- Born: 18 May 1977 (age 49) Bournemouth, Dorset, England
- Occupation: Businessman

= James Benamor =

British businessman (born 1977)

James Benamor (born 18 May 1977) is a British businessman.

== Business activities ==
Benamor became one of the wealthiest young people in the United Kingdom after starting his loan brokerage company, the Richmond Group, in 1999 at the age of 21. Unable to afford advertising at the time he printed leaflets and delivered them on foot, walking 300 km and delivering 30,000 leaflets in the first month.

In 2005 he founded Amigo Holdings, a guarantor loans lender.

Benamor quit the board of Amigo Holdings in March 2020, The Richmond Group did own 61% of the company. until April 2020.
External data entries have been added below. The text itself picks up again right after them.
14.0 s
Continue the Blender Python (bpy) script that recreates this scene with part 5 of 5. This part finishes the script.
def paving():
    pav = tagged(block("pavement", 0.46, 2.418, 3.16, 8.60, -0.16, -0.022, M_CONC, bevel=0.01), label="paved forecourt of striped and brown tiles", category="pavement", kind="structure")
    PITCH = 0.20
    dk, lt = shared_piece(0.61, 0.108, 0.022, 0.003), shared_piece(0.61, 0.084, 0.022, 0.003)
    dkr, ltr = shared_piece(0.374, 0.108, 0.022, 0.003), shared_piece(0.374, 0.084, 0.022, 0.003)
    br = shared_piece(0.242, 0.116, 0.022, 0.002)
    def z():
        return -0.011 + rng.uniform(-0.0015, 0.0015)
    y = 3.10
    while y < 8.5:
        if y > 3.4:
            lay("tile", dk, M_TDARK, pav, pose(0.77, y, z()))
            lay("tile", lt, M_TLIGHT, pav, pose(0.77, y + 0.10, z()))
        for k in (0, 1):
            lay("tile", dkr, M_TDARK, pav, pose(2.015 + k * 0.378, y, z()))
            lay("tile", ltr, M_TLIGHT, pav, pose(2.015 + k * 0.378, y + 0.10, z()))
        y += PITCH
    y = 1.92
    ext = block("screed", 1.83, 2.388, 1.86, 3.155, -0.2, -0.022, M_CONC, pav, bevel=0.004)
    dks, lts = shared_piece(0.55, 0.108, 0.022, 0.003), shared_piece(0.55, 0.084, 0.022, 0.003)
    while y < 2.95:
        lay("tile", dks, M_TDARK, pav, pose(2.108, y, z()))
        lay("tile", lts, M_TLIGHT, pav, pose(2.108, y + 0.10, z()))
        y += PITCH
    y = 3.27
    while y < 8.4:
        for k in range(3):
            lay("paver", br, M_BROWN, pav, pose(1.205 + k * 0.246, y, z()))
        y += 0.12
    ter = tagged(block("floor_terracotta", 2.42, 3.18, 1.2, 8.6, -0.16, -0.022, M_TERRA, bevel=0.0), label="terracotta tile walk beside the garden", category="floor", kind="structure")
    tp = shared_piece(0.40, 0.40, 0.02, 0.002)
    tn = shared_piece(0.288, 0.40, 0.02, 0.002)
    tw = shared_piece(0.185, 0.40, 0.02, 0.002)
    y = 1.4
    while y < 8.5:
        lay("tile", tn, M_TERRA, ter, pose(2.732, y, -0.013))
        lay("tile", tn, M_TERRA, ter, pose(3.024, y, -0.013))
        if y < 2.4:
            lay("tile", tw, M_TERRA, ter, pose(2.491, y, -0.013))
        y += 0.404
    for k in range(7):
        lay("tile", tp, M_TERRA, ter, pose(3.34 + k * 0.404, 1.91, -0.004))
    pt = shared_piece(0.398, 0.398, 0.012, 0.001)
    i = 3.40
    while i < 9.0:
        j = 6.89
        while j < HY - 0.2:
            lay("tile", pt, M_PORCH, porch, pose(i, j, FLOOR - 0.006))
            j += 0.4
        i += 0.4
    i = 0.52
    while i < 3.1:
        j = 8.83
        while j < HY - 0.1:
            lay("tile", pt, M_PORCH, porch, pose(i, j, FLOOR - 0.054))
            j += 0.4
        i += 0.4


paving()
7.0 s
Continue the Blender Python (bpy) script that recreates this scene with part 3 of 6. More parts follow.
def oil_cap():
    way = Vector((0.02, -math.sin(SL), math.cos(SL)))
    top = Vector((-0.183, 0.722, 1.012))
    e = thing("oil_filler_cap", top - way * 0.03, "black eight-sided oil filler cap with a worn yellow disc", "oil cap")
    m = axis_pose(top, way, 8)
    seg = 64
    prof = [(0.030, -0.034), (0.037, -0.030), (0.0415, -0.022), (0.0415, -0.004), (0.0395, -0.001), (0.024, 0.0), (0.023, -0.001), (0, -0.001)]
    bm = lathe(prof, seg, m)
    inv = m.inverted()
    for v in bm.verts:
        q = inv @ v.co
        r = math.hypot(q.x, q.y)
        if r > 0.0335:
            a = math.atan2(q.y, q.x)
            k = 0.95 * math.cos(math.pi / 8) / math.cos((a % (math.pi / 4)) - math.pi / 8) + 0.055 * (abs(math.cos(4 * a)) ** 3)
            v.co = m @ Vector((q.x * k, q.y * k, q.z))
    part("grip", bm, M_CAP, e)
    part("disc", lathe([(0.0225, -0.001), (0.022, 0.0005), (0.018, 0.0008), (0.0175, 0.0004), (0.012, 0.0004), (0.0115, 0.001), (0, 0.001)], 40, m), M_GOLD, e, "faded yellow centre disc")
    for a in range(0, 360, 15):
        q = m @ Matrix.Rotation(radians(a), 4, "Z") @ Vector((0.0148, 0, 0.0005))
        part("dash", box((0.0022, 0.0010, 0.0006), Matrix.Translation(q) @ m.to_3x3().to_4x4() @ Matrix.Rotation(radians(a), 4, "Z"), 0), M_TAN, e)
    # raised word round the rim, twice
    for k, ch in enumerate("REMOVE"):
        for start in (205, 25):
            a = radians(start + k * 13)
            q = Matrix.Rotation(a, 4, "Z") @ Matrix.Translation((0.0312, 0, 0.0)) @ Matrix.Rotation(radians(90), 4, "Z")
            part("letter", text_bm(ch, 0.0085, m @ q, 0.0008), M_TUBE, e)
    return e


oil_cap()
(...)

In April 2020, Benamor demanded a meeting with the board to replace the current bosses of the company. when this failed the Richmond group sold all of its holdings.

== Net worth ==
In 2018 his net worth rocketed to £1.1 billion when Amigo Holdings floated on the London Stock Exchange in July 2018. but by April 2020 Amigo shares crashed 90% and as of May 2022, Benamor net worth is now around 100 million.

The growth of Benamor's Richmond Group has attracted media attention. In 2007 it was reported by the Sunday Times Fast Track 100 as 29th fastest growing company in terms of sales, in 2008 it was ranked 34th in the UK by the Profit Track 100 for profit growth, and in 2008, 2009 and 2010 it was rated as one of the 100 best companies in the Sunday Times '100 Best Companies to Work For'. In 2010 Benamor and the Richmond Group won an Ernst & Young Entrepreneur of the year Award.

== Criticism ==
Benamor has been criticised by the Daily Mirror and the BBC for the Richmond Group's ownership of Advantage Loans, a credit broker which ceased trading in 2008. He charged applicants a £50 fee but not all of them received a loan. Customers had to struggle to get their money back.

==Television appearances==
Benamor was featured in an edition of the Channel 4 documentary series Secret Millionaire, aired on 5 August 2008, a show where wealthy business people go undercover to look for deserving people to give money to.

The programme was set in Moss Side in Manchester and revealed that Benamor had dabbled in drugs and turned to petty crime as a teenager. A follow-up show broadcast on Christmas Day 2008 showed that Benamor had continued to work with The Settlement, a Manchester charity which appeared on the original show. This included setting up a work experience scheme which had paid for a number of disadvantaged teenagers from Manchester to visit Bournemouth and undergo training and work experience at his company. The scheme was also covered by the BBC.